## Task description
Would you write out the listing verbatim and skip every picture in it?

— start —

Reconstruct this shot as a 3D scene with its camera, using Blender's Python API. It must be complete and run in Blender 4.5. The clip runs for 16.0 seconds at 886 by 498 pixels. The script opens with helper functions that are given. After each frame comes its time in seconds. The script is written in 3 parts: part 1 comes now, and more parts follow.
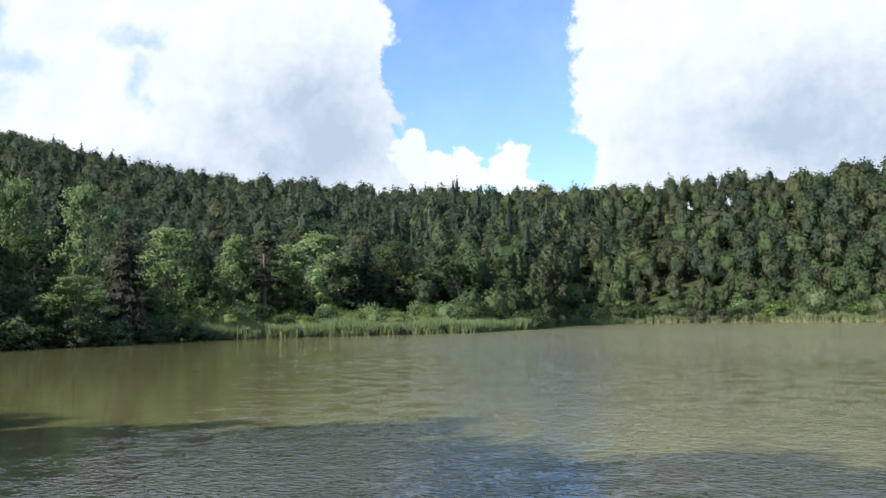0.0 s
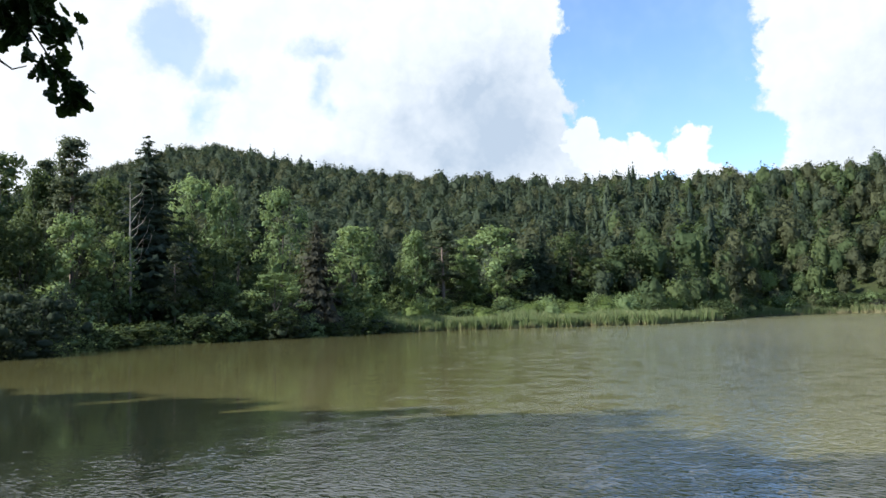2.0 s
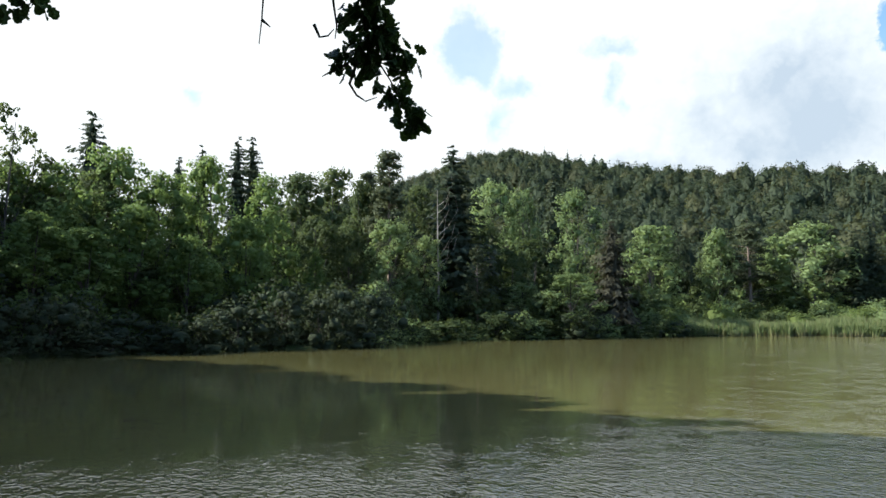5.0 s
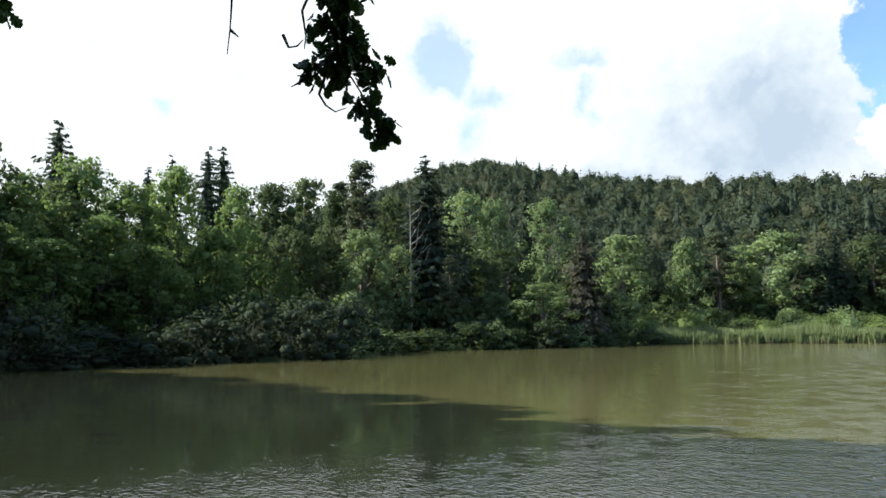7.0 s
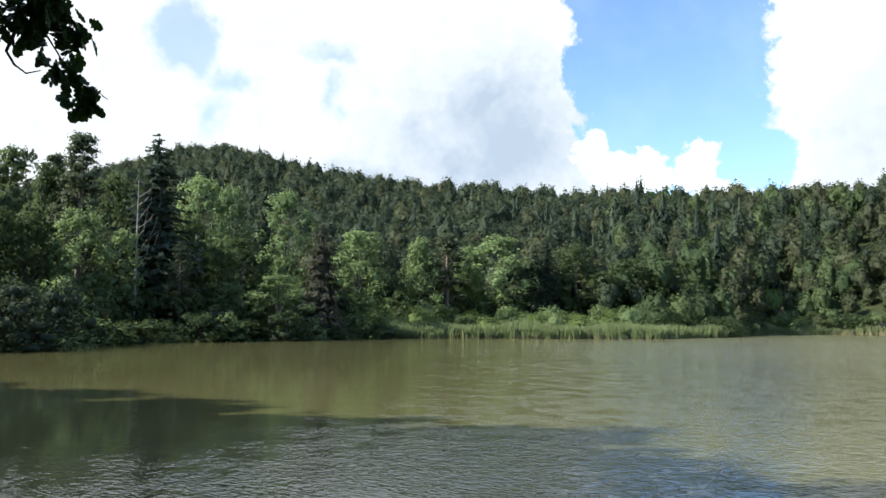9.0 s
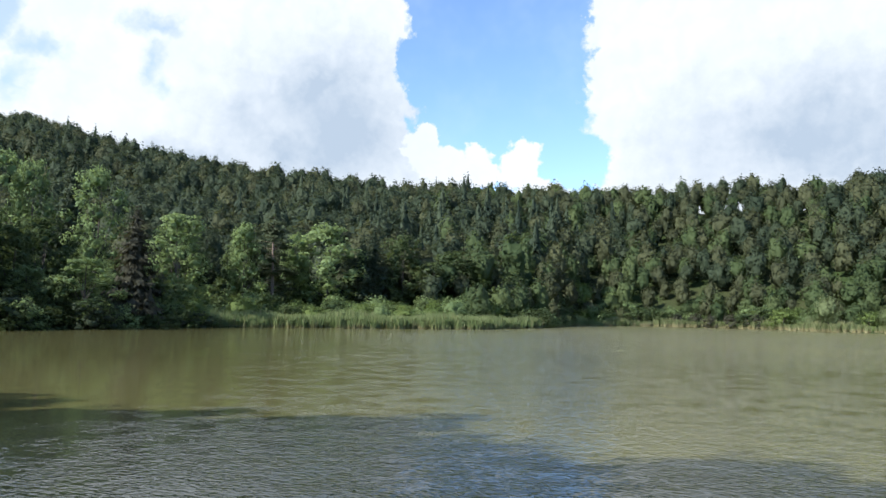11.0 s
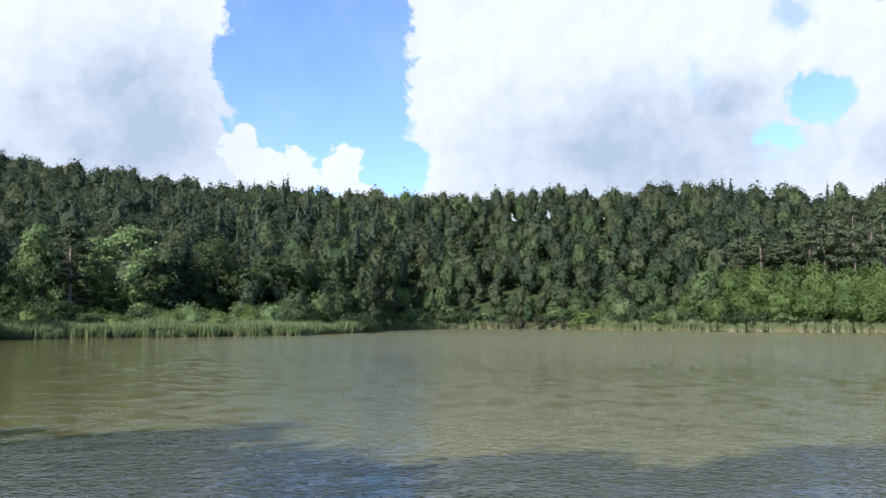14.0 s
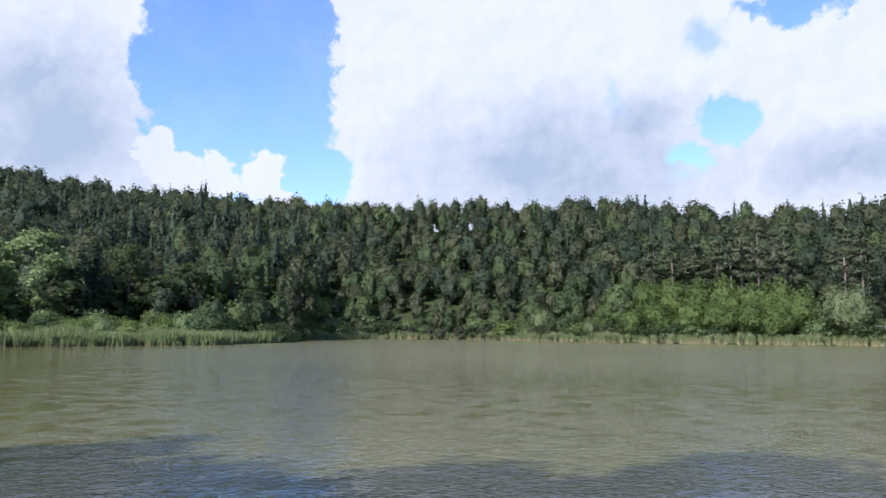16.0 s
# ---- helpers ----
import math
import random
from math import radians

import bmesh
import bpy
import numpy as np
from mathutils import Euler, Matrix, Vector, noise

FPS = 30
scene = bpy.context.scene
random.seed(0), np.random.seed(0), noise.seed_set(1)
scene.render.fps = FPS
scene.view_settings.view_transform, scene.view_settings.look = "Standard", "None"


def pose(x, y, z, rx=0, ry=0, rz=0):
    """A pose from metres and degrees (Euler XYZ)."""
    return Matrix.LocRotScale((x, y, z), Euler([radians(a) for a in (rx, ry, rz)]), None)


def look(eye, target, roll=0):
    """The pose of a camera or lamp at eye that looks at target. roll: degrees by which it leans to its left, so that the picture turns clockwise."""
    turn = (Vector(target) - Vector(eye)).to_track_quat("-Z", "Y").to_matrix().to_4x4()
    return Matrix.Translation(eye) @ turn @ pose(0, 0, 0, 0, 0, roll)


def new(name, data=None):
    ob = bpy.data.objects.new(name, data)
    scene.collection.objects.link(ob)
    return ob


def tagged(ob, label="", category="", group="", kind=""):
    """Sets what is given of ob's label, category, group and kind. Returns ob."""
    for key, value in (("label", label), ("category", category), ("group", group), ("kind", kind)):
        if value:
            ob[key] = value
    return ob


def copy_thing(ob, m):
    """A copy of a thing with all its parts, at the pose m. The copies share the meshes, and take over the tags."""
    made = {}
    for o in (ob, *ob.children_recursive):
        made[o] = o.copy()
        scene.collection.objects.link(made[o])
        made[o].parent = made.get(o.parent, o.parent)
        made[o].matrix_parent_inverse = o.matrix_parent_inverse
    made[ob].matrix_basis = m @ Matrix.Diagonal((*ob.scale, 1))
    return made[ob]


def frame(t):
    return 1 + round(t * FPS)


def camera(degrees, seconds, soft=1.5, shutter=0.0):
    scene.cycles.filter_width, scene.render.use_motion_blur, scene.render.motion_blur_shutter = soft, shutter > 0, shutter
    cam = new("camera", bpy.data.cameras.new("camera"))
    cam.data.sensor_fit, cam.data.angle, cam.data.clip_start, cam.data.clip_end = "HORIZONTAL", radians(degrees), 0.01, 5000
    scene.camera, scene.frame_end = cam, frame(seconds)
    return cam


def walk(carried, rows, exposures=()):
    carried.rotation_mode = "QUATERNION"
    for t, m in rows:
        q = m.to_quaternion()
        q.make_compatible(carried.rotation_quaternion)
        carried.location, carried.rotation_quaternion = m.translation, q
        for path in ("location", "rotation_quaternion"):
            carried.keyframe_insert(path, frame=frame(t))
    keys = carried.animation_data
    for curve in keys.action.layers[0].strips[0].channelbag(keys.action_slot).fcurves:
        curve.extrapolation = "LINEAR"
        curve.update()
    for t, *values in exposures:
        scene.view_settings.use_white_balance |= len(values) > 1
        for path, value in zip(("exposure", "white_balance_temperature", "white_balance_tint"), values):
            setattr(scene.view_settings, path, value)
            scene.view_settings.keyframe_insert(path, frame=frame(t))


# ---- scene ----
cam = camera(60.8, 16.0)
EYE, ARM = 2.0, 0.37  # eye height over the water, and the reach of the arm about which the holder turns
# seconds, yaw, pitch, roll
ROWS = [
    (0.0, 0.05, 5.28, 1.03),
    (0.5, 3.22, 5.20, 1.14),
    (1.0, 6.86, 5.11, 1.31),
    (1.5, 10.09, 5.05, 1.36),
    (2.0, 13.34, 4.99, 1.49),
    (2.5, 16.51, 5.15, 1.56),
    (3.0, 21.07, 5.20, 1.30),
    (3.5, 26.33, 5.23, 0.99),
    (4.0, 31.23, 5.22, 0.64),
    (4.5, 35.33, 5.28, 0.06),
    (7.0, 33.29, 6.04, 0.48),
    (7.5, 28.55, 6.19, 0.38),
    (8.0, 23.19, 6.10, 0.00),
    (8.5, 18.56, 5.87, -0.23),
    (9.0, 13.56, 5.52, -0.50),
    (11.5, -2.38, 4.95, -1.14),
    (12.0, -5.55, 4.98, -1.00),
    (12.5, -8.19, 5.02, -0.16),
    (13.0, -10.42, 5.10, 0.01),
    (13.5, -11.90, 5.23, 0.13),
    (14.0, -12.96, 5.42, -0.03),
    (14.5, -14.22, 5.64, -0.18),
    (15.0, -15.73, 5.80, -0.31),
    (15.5, -17.26, 5.98, -0.42),
    (16.0, -18.94, 6.22, -0.39),
]


SINK = [(0.0, 0.02), (1.0, 0.04), (2.0, 0.05), (3.0, 0.04), (4.0, 0.02), (4.7, 0.0), (99.0, 0.0)]  # the carrier's arms drop a little at first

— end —

## Exercise solution
Reconstruct this shot as a 3D scene with its camera, using Blender's Python API. It must be complete and run in Blender 4.5. The clip runs for 16.0 seconds at 886 by 498 pixels. The script opens with helper functions that are given. After each frame comes its time in seconds. The script is written in 3 parts: part 1 comes now, and more parts follow.
0.0 s
2.0 s
5.0 s
7.0 s
9.0 s
11.0 s
14.0 s
16.0 s
# ---- helpers ----
import math
import random
from math import radians

import bmesh
import bpy
import numpy as np
from mathutils import Euler, Matrix, Vector, noise

FPS = 30
scene = bpy.context.scene
random.seed(0), np.random.seed(0), noise.seed_set(1)
scene.render.fps = FPS
scene.view_settings.view_transform, scene.view_settings.look = "Standard", "None"


def pose(x, y, z, rx=0, ry=0, rz=0):
    """A pose from metres and degrees (Euler XYZ)."""
    return Matrix.LocRotScale((x, y, z), Euler([radians(a) for a in (rx, ry, rz)]), None)


def look(eye, target, roll=0):
    """The pose of a camera or lamp at eye that looks at target. roll: degrees by which it leans to its left, so that the picture turns clockwise."""
    turn = (Vector(target) - Vector(eye)).to_track_quat("-Z", "Y").to_matrix().to_4x4()
    return Matrix.Translation(eye) @ turn @ pose(0, 0, 0, 0, 0, roll)


def new(name, data=None):
    ob = bpy.data.objects.new(name, data)
    scene.collection.objects.link(ob)
    return ob


def tagged(ob, label="", category="", group="", kind=""):
    """Sets what is given of ob's label, category, group and kind. Returns ob."""
    for key, value in (("label", label), ("category", category), ("group", group), ("kind", kind)):
        if value:
            ob[key] = value
    return ob


def copy_thing(ob, m):
    """A copy of a thing with all its parts, at the pose m. The copies share the meshes, and take over the tags."""
    made = {}
    for o in (ob, *ob.children_recursive):
        made[o] = o.copy()
        scene.collection.objects.link(made[o])
        made[o].parent = made.get(o.parent, o.parent)
        made[o].matrix_parent_inverse = o.matrix_parent_inverse
    made[ob].matrix_basis = m @ Matrix.Diagonal((*ob.scale, 1))
    return made[ob]


def frame(t):
    return 1 + round(t * FPS)


def camera(degrees, seconds, soft=1.5, shutter=0.0):
    scene.cycles.filter_width, scene.render.use_motion_blur, scene.render.motion_blur_shutter = soft, shutter > 0, shutter
    cam = new("camera", bpy.data.cameras.new("camera"))
    cam.data.sensor_fit, cam.data.angle, cam.data.clip_start, cam.data.clip_end = "HORIZONTAL", radians(degrees), 0.01, 5000
    scene.camera, scene.frame_end = cam, frame(seconds)
    return cam


def walk(carried, rows, exposures=()):
    carried.rotation_mode = "QUATERNION"
    for t, m in rows:
        q = m.to_quaternion()
        q.make_compatible(carried.rotation_quaternion)
        carried.location, carried.rotation_quaternion = m.translation, q
        for path in ("location", "rotation_quaternion"):
            carried.keyframe_insert(path, frame=frame(t))
    keys = carried.animation_data
    for curve in keys.action.layers[0].strips[0].channelbag(keys.action_slot).fcurves:
        curve.extrapolation = "LINEAR"
        curve.update()
    for t, *values in exposures:
        scene.view_settings.use_white_balance |= len(values) > 1
        for path, value in zip(("exposure", "white_balance_temperature", "white_balance_tint"), values):
            setattr(scene.view_settings, path, value)
            scene.view_settings.keyframe_insert(path, frame=frame(t))


# ---- scene ----
cam = camera(60.8, 16.0)
EYE, ARM = 2.0, 0.37  # eye height over the water, and the reach of the arm about which the holder turns
# seconds, yaw, pitch, roll
ROWS = [
    (0.0, 0.05, 5.28, 1.03),
    (0.5, 3.22, 5.20, 1.14),
    (1.0, 6.86, 5.11, 1.31),
    (1.5, 10.09, 5.05, 1.36),
    (2.0, 13.34, 4.99, 1.49),
    (2.5, 16.51, 5.15, 1.56),
    (3.0, 21.07, 5.20, 1.30),
    (3.5, 26.33, 5.23, 0.99),
    (4.0, 31.23, 5.22, 0.64),
    (4.5, 35.33, 5.28, 0.06),
    (7.0, 33.29, 6.04, 0.48),
    (7.5, 28.55, 6.19, 0.38),
    (8.0, 23.19, 6.10, 0.00),
    (8.5, 18.56, 5.87, -0.23),
    (9.0, 13.56, 5.52, -0.50),
    (11.5, -2.38, 4.95, -1.14),
    (12.0, -5.55, 4.98, -1.00),
    (12.5, -8.19, 5.02, -0.16),
    (13.0, -10.42, 5.10, 0.01),
    (13.5, -11.90, 5.23, 0.13),
    (14.0, -12.96, 5.42, -0.03),
    (14.5, -14.22, 5.64, -0.18),
    (15.0, -15.73, 5.80, -0.31),
    (15.5, -17.26, 5.98, -0.42),
    (16.0, -18.94, 6.22, -0.39),
]


SINK = [(0.0, 0.02), (1.0, 0.04), (2.0, 0.05), (3.0, 0.04), (4.0, 0.02), (4.7, 0.0), (99.0, 0.0)]  # the carrier's arms drop a little at first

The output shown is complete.